[INSTRUCTION] From the listing below, select every line where the word "Python" appears.

[SUPPLIED RECORDS]

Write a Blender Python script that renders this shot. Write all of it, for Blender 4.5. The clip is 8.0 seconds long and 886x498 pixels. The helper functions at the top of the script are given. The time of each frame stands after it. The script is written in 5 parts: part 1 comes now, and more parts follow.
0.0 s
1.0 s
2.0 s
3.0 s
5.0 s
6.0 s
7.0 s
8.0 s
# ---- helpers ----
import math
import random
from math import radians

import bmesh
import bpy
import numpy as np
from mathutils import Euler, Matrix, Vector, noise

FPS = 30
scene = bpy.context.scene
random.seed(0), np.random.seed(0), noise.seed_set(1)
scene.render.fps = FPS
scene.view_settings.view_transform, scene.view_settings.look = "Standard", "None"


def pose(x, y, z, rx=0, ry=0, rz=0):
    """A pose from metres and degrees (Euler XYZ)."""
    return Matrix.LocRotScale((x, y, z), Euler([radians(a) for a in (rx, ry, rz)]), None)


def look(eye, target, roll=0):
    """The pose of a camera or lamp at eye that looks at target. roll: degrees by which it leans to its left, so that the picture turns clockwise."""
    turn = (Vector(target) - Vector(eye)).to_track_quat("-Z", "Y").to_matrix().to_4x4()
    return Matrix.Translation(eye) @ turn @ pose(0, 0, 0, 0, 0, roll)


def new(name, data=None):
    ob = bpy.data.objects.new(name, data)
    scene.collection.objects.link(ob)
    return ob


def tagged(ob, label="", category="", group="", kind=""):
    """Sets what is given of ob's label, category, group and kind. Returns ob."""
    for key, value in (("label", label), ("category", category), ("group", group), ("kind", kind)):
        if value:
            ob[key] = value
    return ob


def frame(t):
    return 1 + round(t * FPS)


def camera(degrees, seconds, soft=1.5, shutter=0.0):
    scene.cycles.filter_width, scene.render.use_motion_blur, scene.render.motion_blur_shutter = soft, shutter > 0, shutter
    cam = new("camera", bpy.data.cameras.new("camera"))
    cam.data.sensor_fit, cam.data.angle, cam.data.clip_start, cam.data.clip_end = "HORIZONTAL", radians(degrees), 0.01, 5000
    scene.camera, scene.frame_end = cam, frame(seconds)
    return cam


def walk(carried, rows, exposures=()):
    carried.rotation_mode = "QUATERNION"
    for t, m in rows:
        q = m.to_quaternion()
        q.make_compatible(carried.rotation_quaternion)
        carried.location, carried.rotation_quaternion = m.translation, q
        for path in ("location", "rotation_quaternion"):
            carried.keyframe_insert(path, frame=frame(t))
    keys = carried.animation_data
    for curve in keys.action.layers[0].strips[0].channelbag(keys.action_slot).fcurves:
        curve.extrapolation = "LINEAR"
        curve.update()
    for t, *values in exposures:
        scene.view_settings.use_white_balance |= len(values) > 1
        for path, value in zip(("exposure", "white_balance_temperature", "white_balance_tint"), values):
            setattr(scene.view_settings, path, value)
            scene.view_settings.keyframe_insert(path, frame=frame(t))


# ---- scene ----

==

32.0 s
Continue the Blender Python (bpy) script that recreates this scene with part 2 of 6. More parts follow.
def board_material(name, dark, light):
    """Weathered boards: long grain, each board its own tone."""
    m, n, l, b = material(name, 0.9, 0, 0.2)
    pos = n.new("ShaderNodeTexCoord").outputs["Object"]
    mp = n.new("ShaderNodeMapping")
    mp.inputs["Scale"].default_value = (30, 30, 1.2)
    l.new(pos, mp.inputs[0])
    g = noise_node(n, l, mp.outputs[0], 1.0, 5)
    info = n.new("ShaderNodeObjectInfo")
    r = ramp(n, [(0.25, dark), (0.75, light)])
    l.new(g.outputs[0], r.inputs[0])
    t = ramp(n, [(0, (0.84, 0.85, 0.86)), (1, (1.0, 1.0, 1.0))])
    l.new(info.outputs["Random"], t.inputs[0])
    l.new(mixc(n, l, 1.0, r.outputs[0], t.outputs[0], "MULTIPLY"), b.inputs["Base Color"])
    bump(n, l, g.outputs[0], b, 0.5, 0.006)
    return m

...

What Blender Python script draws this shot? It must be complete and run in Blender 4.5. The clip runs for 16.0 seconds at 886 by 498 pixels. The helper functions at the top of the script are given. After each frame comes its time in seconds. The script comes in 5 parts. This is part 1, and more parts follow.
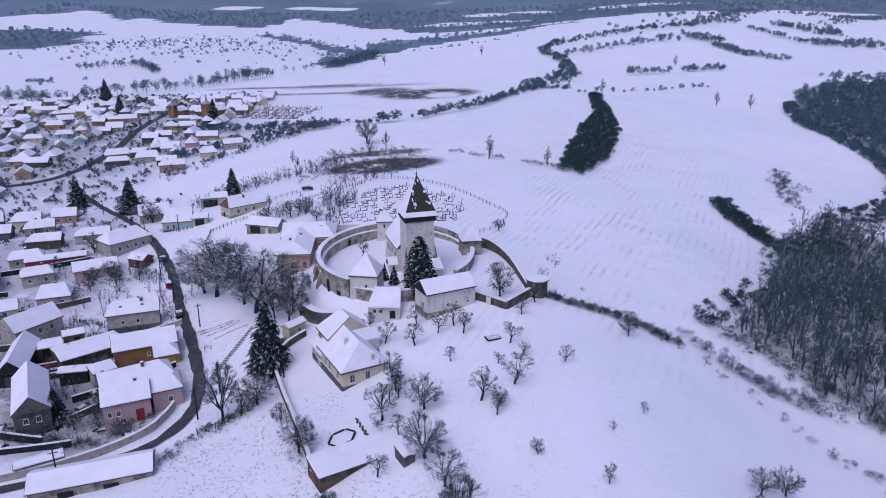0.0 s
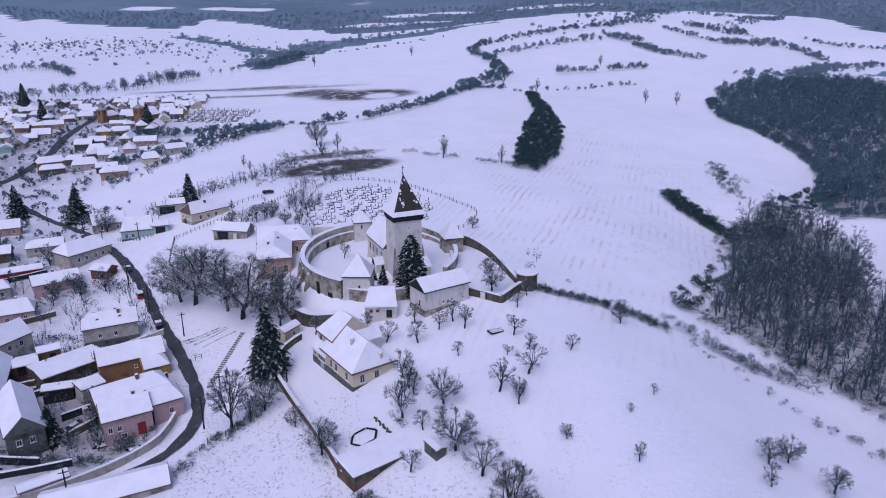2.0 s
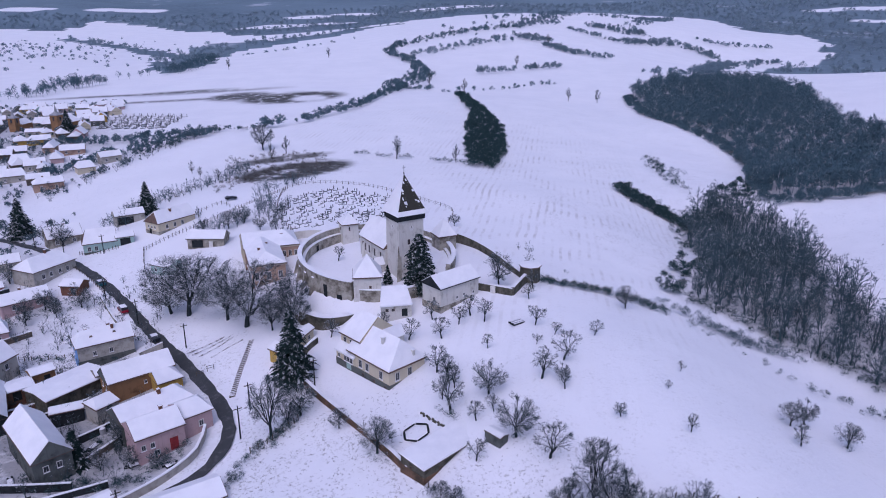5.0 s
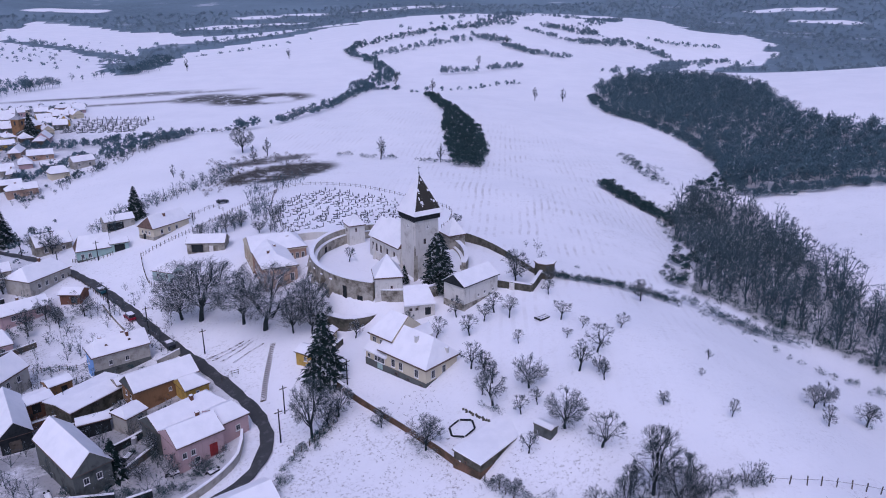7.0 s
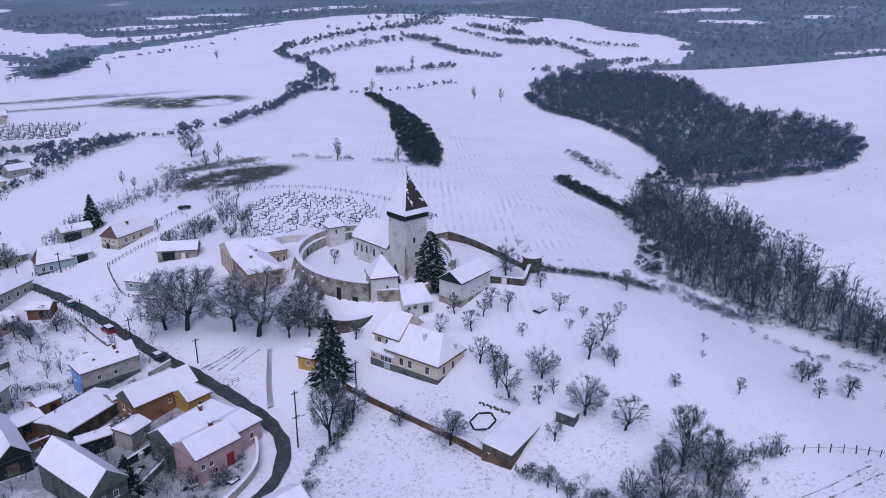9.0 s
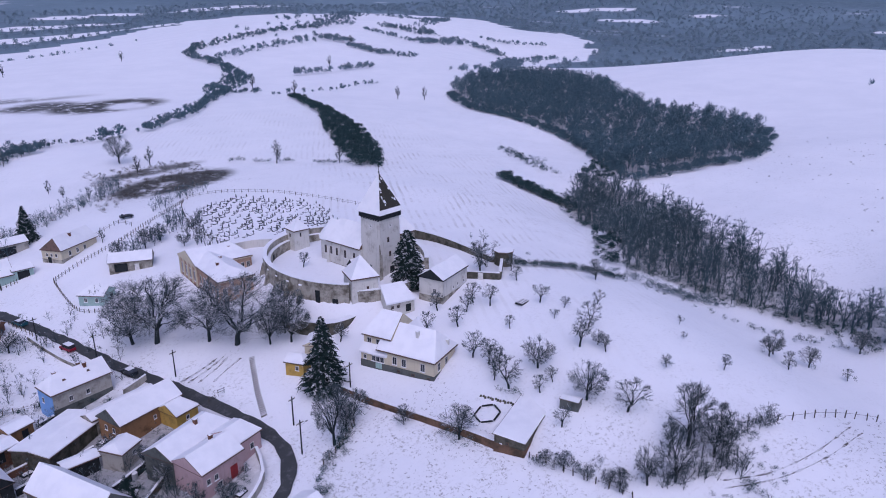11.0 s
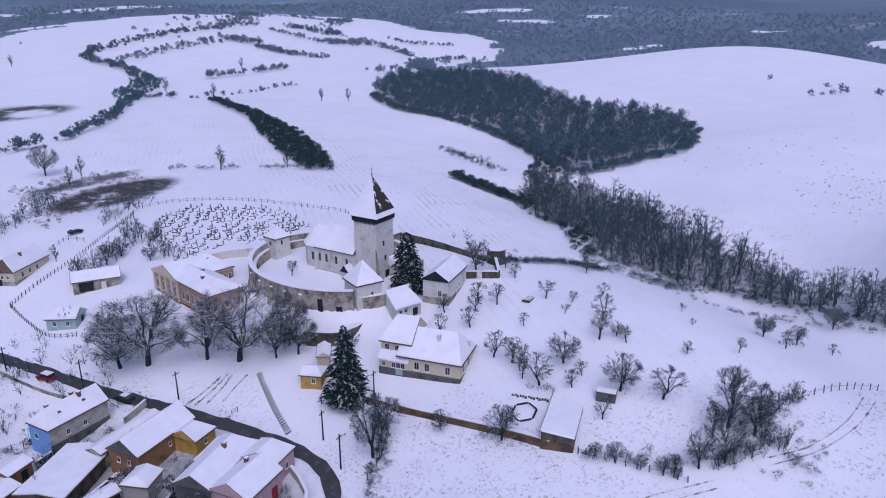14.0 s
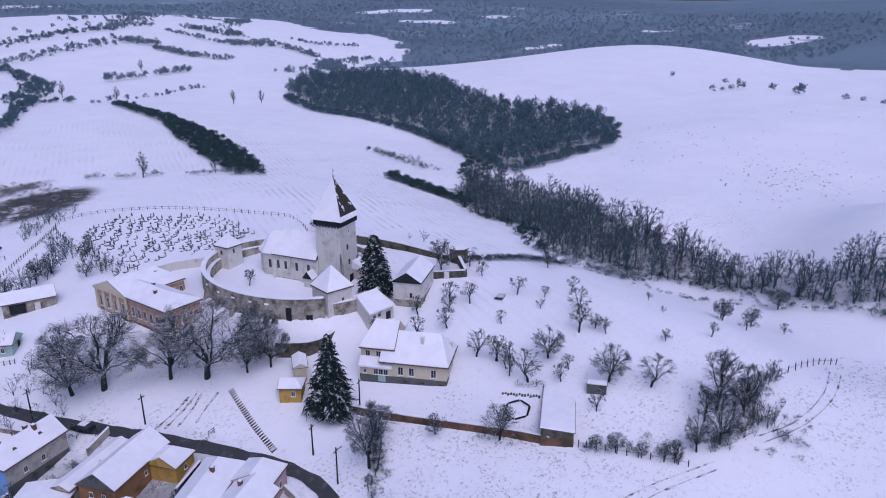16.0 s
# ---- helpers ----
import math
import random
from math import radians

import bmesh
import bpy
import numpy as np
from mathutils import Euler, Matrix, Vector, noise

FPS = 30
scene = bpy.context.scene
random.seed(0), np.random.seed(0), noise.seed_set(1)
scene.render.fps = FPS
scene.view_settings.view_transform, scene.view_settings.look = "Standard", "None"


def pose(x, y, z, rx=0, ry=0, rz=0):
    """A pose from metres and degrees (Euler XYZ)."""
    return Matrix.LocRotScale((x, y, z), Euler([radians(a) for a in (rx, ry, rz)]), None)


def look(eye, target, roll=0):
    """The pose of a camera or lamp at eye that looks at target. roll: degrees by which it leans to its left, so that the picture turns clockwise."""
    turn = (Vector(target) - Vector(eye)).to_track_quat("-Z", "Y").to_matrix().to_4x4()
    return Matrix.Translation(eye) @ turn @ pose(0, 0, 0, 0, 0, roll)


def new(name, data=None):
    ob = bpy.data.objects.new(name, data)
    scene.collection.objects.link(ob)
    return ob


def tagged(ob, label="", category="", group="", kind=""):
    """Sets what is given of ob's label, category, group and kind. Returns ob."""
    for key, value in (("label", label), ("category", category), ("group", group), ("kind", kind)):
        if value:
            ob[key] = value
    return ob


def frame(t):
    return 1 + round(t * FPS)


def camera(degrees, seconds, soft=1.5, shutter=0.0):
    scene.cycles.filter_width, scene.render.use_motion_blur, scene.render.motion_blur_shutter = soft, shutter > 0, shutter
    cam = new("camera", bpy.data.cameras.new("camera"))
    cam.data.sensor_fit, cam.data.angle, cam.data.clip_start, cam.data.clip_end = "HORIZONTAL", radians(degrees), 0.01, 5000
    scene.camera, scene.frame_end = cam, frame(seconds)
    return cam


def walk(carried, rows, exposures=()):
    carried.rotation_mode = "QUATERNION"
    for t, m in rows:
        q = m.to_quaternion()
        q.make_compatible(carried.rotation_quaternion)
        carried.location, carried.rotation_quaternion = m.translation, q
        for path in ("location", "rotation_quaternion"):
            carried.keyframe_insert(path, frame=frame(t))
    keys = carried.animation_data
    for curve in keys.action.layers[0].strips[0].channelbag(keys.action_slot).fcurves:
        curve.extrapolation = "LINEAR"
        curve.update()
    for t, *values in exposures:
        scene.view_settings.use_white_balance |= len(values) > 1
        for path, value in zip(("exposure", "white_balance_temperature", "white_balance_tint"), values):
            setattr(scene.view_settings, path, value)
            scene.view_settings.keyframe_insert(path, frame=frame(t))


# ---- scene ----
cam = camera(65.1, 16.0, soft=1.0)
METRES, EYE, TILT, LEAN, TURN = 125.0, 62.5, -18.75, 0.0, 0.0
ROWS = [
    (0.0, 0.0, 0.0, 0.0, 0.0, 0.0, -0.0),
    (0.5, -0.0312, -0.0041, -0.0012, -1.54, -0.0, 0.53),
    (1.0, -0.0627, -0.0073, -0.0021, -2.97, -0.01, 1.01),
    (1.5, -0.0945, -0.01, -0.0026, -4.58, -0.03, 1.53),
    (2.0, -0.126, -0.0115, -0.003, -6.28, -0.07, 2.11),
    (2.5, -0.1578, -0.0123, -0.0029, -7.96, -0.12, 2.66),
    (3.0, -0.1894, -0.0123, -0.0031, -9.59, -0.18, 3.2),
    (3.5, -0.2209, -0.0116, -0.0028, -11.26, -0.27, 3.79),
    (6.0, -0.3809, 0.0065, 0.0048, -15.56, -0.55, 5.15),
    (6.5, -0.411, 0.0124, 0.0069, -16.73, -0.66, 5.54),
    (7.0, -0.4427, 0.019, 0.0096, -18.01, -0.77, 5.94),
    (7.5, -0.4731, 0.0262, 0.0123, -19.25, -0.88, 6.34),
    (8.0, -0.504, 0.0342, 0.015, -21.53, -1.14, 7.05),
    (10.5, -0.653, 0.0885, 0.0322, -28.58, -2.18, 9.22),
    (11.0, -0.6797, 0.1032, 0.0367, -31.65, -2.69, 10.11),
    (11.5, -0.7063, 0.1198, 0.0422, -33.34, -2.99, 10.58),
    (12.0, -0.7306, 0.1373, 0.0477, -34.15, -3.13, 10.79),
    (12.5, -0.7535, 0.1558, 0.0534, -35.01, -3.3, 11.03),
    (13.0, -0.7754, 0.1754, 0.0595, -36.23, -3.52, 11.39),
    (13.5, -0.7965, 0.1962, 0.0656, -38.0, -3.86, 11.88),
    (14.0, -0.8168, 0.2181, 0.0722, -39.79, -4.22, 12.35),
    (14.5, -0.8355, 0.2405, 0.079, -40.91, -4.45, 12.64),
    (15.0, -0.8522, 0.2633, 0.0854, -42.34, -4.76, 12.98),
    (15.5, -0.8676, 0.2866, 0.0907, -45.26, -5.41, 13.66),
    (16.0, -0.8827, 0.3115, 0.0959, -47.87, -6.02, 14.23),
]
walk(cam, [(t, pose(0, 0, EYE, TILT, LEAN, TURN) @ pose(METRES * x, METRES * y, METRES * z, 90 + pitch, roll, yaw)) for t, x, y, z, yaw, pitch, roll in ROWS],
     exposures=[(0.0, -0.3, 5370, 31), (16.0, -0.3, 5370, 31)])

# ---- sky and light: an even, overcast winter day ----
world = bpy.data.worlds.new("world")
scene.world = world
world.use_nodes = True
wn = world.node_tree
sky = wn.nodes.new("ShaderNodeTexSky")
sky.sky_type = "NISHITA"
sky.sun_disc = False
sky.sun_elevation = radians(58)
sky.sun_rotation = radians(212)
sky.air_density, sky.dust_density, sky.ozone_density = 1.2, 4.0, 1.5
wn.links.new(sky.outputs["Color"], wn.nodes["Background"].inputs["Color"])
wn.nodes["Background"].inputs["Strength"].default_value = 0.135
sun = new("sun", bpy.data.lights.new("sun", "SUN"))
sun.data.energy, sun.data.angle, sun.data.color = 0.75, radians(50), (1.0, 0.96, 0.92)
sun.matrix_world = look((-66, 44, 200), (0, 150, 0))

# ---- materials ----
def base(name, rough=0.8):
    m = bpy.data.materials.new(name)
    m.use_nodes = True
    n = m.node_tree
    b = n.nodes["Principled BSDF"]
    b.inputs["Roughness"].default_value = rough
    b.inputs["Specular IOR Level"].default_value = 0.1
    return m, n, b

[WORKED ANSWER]
Write a Blender Python script that renders this shot. Write all of it, for Blender 4.5. The clip is 8.0 seconds long and 886x498 pixels. The helper functions at the top of the script are given. The time of each frame stands after it. The script is written in 5 parts: part 1 comes now, and more parts follow.
Continue the Blender Python (bpy) script that recreates this scene with part 2 of 6. More parts follow.
What Blender Python script draws this shot? It must be complete and run in Blender 4.5. The clip runs for 16.0 seconds at 886 by 498 pixels. The helper functions at the top of the script are given. After each frame comes its time in seconds. The script comes in 5 parts. This is part 1, and more parts follow.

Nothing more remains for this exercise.